## Given request
Leave out the pictures, then reproduce the rest of the material exactly.

## Dataset extract

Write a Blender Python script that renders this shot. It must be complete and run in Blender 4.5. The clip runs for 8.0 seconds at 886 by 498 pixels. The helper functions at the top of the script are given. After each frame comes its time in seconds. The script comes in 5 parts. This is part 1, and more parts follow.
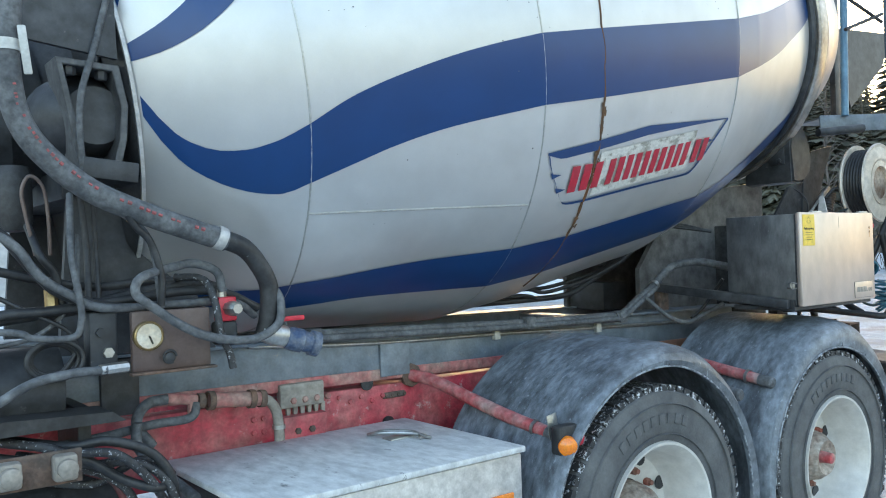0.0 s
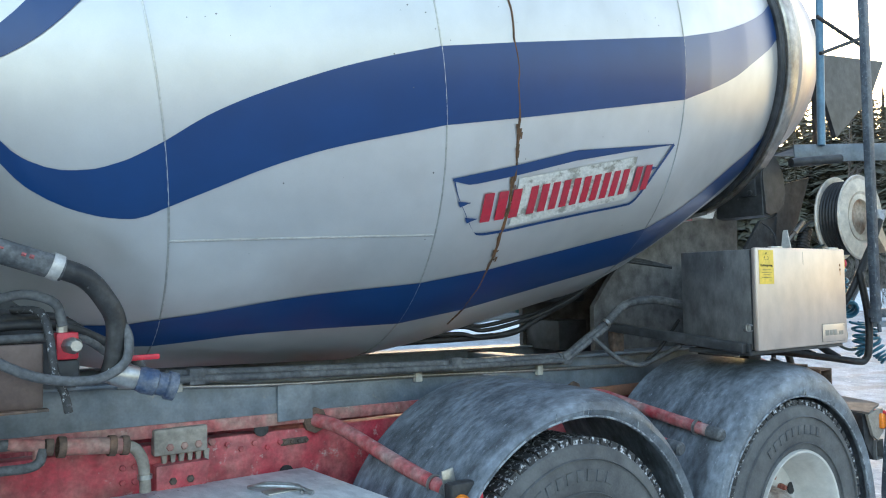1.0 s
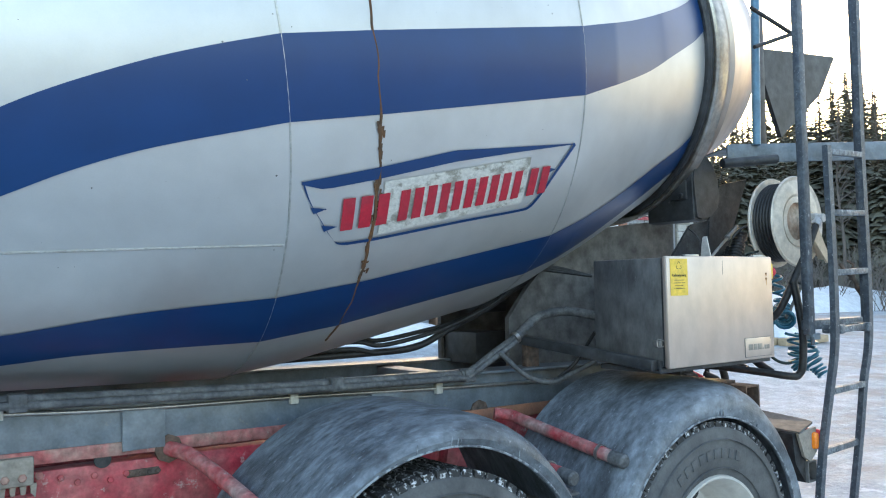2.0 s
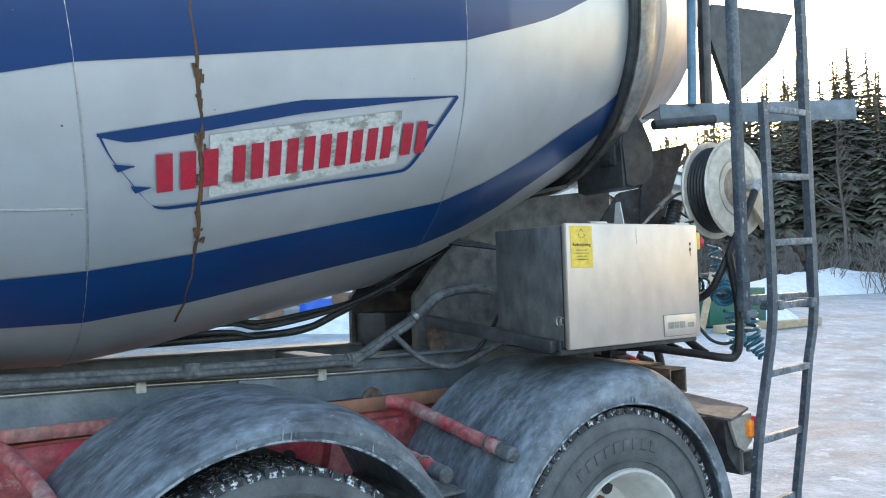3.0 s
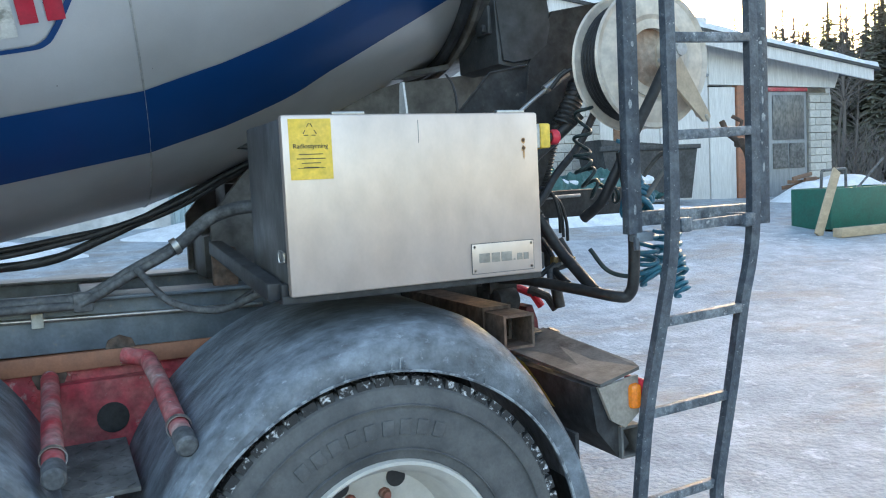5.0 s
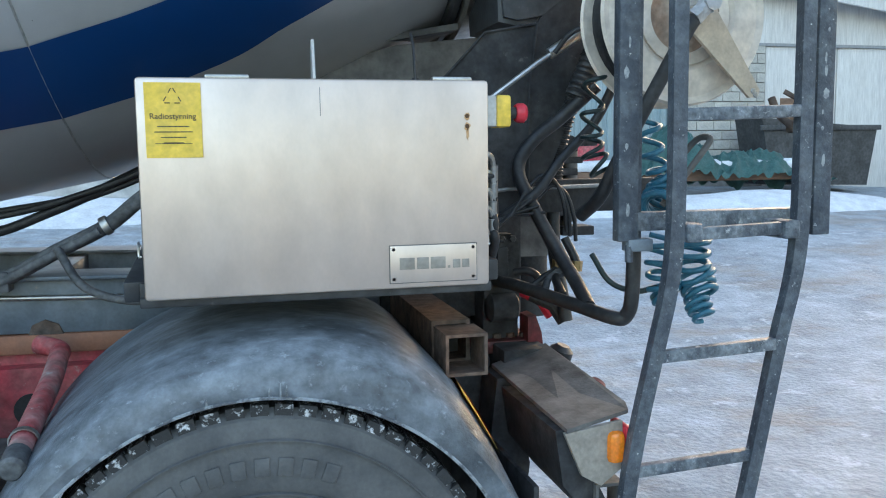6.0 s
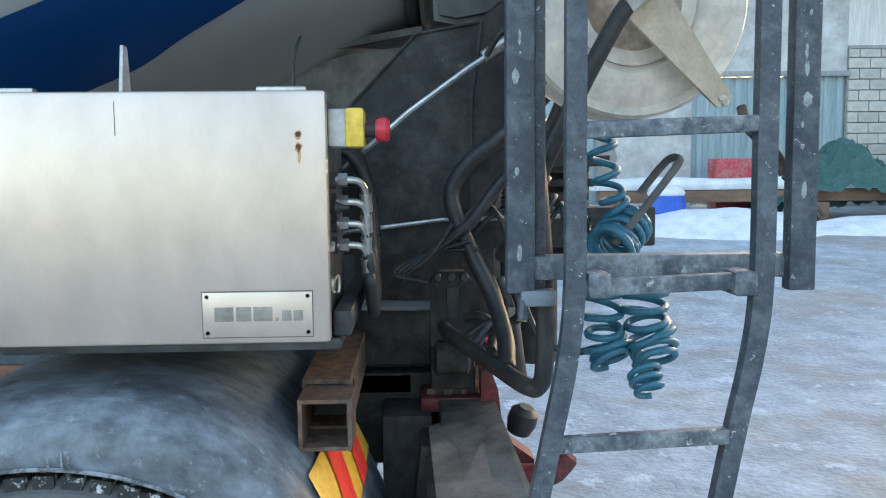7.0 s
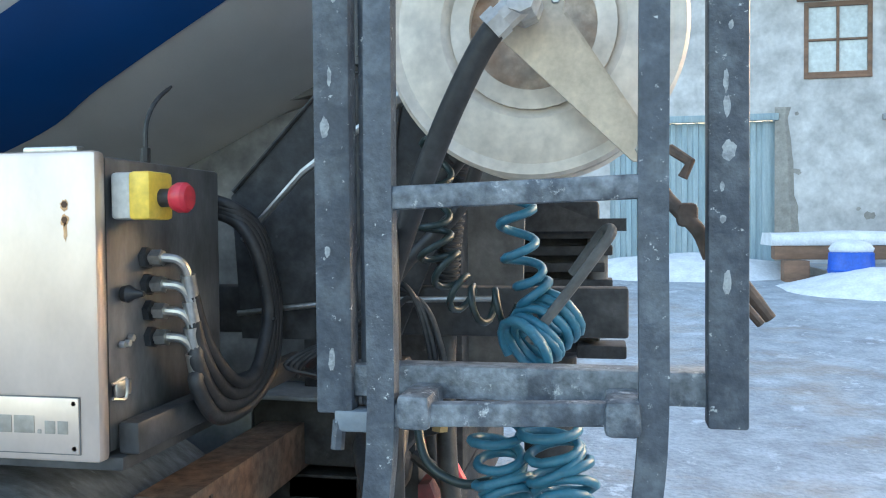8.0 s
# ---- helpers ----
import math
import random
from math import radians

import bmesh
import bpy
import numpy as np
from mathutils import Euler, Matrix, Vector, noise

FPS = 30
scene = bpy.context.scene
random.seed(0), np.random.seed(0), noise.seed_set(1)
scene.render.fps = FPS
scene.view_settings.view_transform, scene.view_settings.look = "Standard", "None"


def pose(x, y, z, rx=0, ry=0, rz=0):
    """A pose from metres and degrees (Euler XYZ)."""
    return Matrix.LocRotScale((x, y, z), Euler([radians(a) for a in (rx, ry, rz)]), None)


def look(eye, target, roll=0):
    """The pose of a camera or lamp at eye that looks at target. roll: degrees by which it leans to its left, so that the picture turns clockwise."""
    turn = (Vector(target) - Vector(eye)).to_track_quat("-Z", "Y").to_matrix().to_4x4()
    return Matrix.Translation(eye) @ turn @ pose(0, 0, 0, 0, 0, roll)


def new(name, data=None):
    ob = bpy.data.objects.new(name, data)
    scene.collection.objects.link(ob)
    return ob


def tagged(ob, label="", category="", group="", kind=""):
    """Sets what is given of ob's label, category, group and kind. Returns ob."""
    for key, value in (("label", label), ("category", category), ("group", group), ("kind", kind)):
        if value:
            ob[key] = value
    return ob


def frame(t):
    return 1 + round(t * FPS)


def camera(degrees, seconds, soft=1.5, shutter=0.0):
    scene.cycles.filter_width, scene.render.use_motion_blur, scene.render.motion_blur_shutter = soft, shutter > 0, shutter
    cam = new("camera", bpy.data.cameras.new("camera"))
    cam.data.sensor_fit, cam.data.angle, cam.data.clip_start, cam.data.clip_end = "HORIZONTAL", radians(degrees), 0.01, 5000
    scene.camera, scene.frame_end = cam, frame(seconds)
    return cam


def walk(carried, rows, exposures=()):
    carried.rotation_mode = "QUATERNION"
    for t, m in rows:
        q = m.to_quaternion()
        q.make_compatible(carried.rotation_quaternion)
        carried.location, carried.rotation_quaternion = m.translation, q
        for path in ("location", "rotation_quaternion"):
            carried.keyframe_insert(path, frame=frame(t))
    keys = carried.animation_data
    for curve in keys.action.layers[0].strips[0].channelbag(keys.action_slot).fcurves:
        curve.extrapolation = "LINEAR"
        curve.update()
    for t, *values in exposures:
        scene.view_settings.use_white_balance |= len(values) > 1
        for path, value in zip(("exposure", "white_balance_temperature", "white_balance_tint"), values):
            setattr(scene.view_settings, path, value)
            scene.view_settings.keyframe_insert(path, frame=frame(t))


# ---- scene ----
cam = camera(55.9, 8.0, soft=1.1)
PATH = [
    (0, (-3.821, -2.108, 1.628), (-2.592, -0.53, 1.638), -1.9),
    (0.5, (-3.543, -2.24, 1.642), (-2.355, -0.631, 1.692), -1.3),
    (1, (-3.275, -2.152, 1.622), (-2.097, -0.539, 1.712), -1.1),
    (1.5, (-3.025, -2.15, 1.665), (-1.866, -0.523, 1.766), -0.9),
    (2, (-2.731, -2.18, 1.661), (-1.545, -0.572, 1.752), -1.2),
    (2.2, (-2.610, -2.218, 1.640), (-1.419, -0.615, 1.735), -1.4),
    (3.3, (-1.901, -2.145, 1.592), (-0.746, -0.512, 1.610), -2.0),
    (3.5, (-1.747, -2.153, 1.604), (-0.616, -0.504, 1.583), -1.9),
    (4, (-1.354, -2.201, 1.591), (-0.301, -0.502, 1.529), -2.4),
    (4.5, (-0.948, -2.074, 1.575), (0.016, -0.326, 1.466), -2.7),
    (5, (-0.547, -2.039, 1.585), (0.308, -0.238, 1.424), -2.8),
    (6.3, (0.375, -1.696, 1.599), (0.758, 0.255, 1.379), -0.1),
    (6.5, (0.509, -1.638, 1.59), (0.83, 0.324, 1.38), 0.1),
    (7, (0.888, -1.511, 1.616), (0.958, 0.48, 1.438), -0.6),
    (7.5, (1.147, -1.243, 1.638), (1.003, 0.749, 1.533), -0.7),
    (8, (1.454, -1.09, 1.654), (1.074, 0.873, 1.599), -0.5),
]
walk(cam, [(t, look(eye, target, roll)) for t, eye, target, roll in PATH],
     exposures=[(0.0, 2.98, 5960, 14), (2.0, 2.93, 5790, 14), (4.0, 2.97, 5770, 14), (5.0, 2.89, 5740, 14), (6.5, 2.84, 5840, 14), (8.0, 3.12, 5800, 14)])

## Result
Write a Blender Python script that renders this shot. It must be complete and run in Blender 4.5. The clip runs for 8.0 seconds at 886 by 498 pixels. The helper functions at the top of the script are given. After each frame comes its time in seconds. The script comes in 5 parts. This is part 1, and more parts follow.
0.0 s
1.0 s
2.0 s
3.0 s
5.0 s
6.0 s
7.0 s
8.0 s
# ---- helpers ----
import math
import random
from math import radians

import bmesh
import bpy
import numpy as np
from mathutils import Euler, Matrix, Vector, noise

FPS = 30
scene = bpy.context.scene
random.seed(0), np.random.seed(0), noise.seed_set(1)
scene.render.fps = FPS
scene.view_settings.view_transform, scene.view_settings.look = "Standard", "None"


def pose(x, y, z, rx=0, ry=0, rz=0):
    """A pose from metres and degrees (Euler XYZ)."""
    return Matrix.LocRotScale((x, y, z), Euler([radians(a) for a in (rx, ry, rz)]), None)


def look(eye, target, roll=0):
    """The pose of a camera or lamp at eye that looks at target. roll: degrees by which it leans to its left, so that the picture turns clockwise."""
    turn = (Vector(target) - Vector(eye)).to_track_quat("-Z", "Y").to_matrix().to_4x4()
    return Matrix.Translation(eye) @ turn @ pose(0, 0, 0, 0, 0, roll)


def new(name, data=None):
    ob = bpy.data.objects.new(name, data)
    scene.collection.objects.link(ob)
    return ob


def tagged(ob, label="", category="", group="", kind=""):
    """Sets what is given of ob's label, category, group and kind. Returns ob."""
    for key, value in (("label", label), ("category", category), ("group", group), ("kind", kind)):
        if value:
            ob[key] = value
    return ob


def frame(t):
    return 1 + round(t * FPS)


def camera(degrees, seconds, soft=1.5, shutter=0.0):
    scene.cycles.filter_width, scene.render.use_motion_blur, scene.render.motion_blur_shutter = soft, shutter > 0, shutter
    cam = new("camera", bpy.data.cameras.new("camera"))
    cam.data.sensor_fit, cam.data.angle, cam.data.clip_start, cam.data.clip_end = "HORIZONTAL", radians(degrees), 0.01, 5000
    scene.camera, scene.frame_end = cam, frame(seconds)
    return cam


def walk(carried, rows, exposures=()):
    carried.rotation_mode = "QUATERNION"
    for t, m in rows:
        q = m.to_quaternion()
        q.make_compatible(carried.rotation_quaternion)
        carried.location, carried.rotation_quaternion = m.translation, q
        for path in ("location", "rotation_quaternion"):
            carried.keyframe_insert(path, frame=frame(t))
    keys = carried.animation_data
    for curve in keys.action.layers[0].strips[0].channelbag(keys.action_slot).fcurves:
        curve.extrapolation = "LINEAR"
        curve.update()
    for t, *values in exposures:
        scene.view_settings.use_white_balance |= len(values) > 1
        for path, value in zip(("exposure", "white_balance_temperature", "white_balance_tint"), values):
            setattr(scene.view_settings, path, value)
            scene.view_settings.keyframe_insert(path, frame=frame(t))


# ---- scene ----
cam = camera(55.9, 8.0, soft=1.1)
PATH = [
    (0, (-3.821, -2.108, 1.628), (-2.592, -0.53, 1.638), -1.9),
    (0.5, (-3.543, -2.24, 1.642), (-2.355, -0.631, 1.692), -1.3),
    (1, (-3.275, -2.152, 1.622), (-2.097, -0.539, 1.712), -1.1),
    (1.5, (-3.025, -2.15, 1.665), (-1.866, -0.523, 1.766), -0.9),
    (2, (-2.731, -2.18, 1.661), (-1.545, -0.572, 1.752), -1.2),
    (2.2, (-2.610, -2.218, 1.640), (-1.419, -0.615, 1.735), -1.4),
    (3.3, (-1.901, -2.145, 1.592), (-0.746, -0.512, 1.610), -2.0),
    (3.5, (-1.747, -2.153, 1.604), (-0.616, -0.504, 1.583), -1.9),
    (4, (-1.354, -2.201, 1.591), (-0.301, -0.502, 1.529), -2.4),
    (4.5, (-0.948, -2.074, 1.575), (0.016, -0.326, 1.466), -2.7),
    (5, (-0.547, -2.039, 1.585), (0.308, -0.238, 1.424), -2.8),
    (6.3, (0.375, -1.696, 1.599), (0.758, 0.255, 1.379), -0.1),
    (6.5, (0.509, -1.638, 1.59), (0.83, 0.324, 1.38), 0.1),
    (7, (0.888, -1.511, 1.616), (0.958, 0.48, 1.438), -0.6),
    (7.5, (1.147, -1.243, 1.638), (1.003, 0.749, 1.533), -0.7),
    (8, (1.454, -1.09, 1.654), (1.074, 0.873, 1.599), -0.5),
]
walk(cam, [(t, look(eye, target, roll)) for t, eye, target, roll in PATH],
     exposures=[(0.0, 2.98, 5960, 14), (2.0, 2.93, 5790, 14), (4.0, 2.97, 5770, 14), (5.0, 2.89, 5740, 14), (6.5, 2.84, 5840, 14), (8.0, 3.12, 5800, 14)])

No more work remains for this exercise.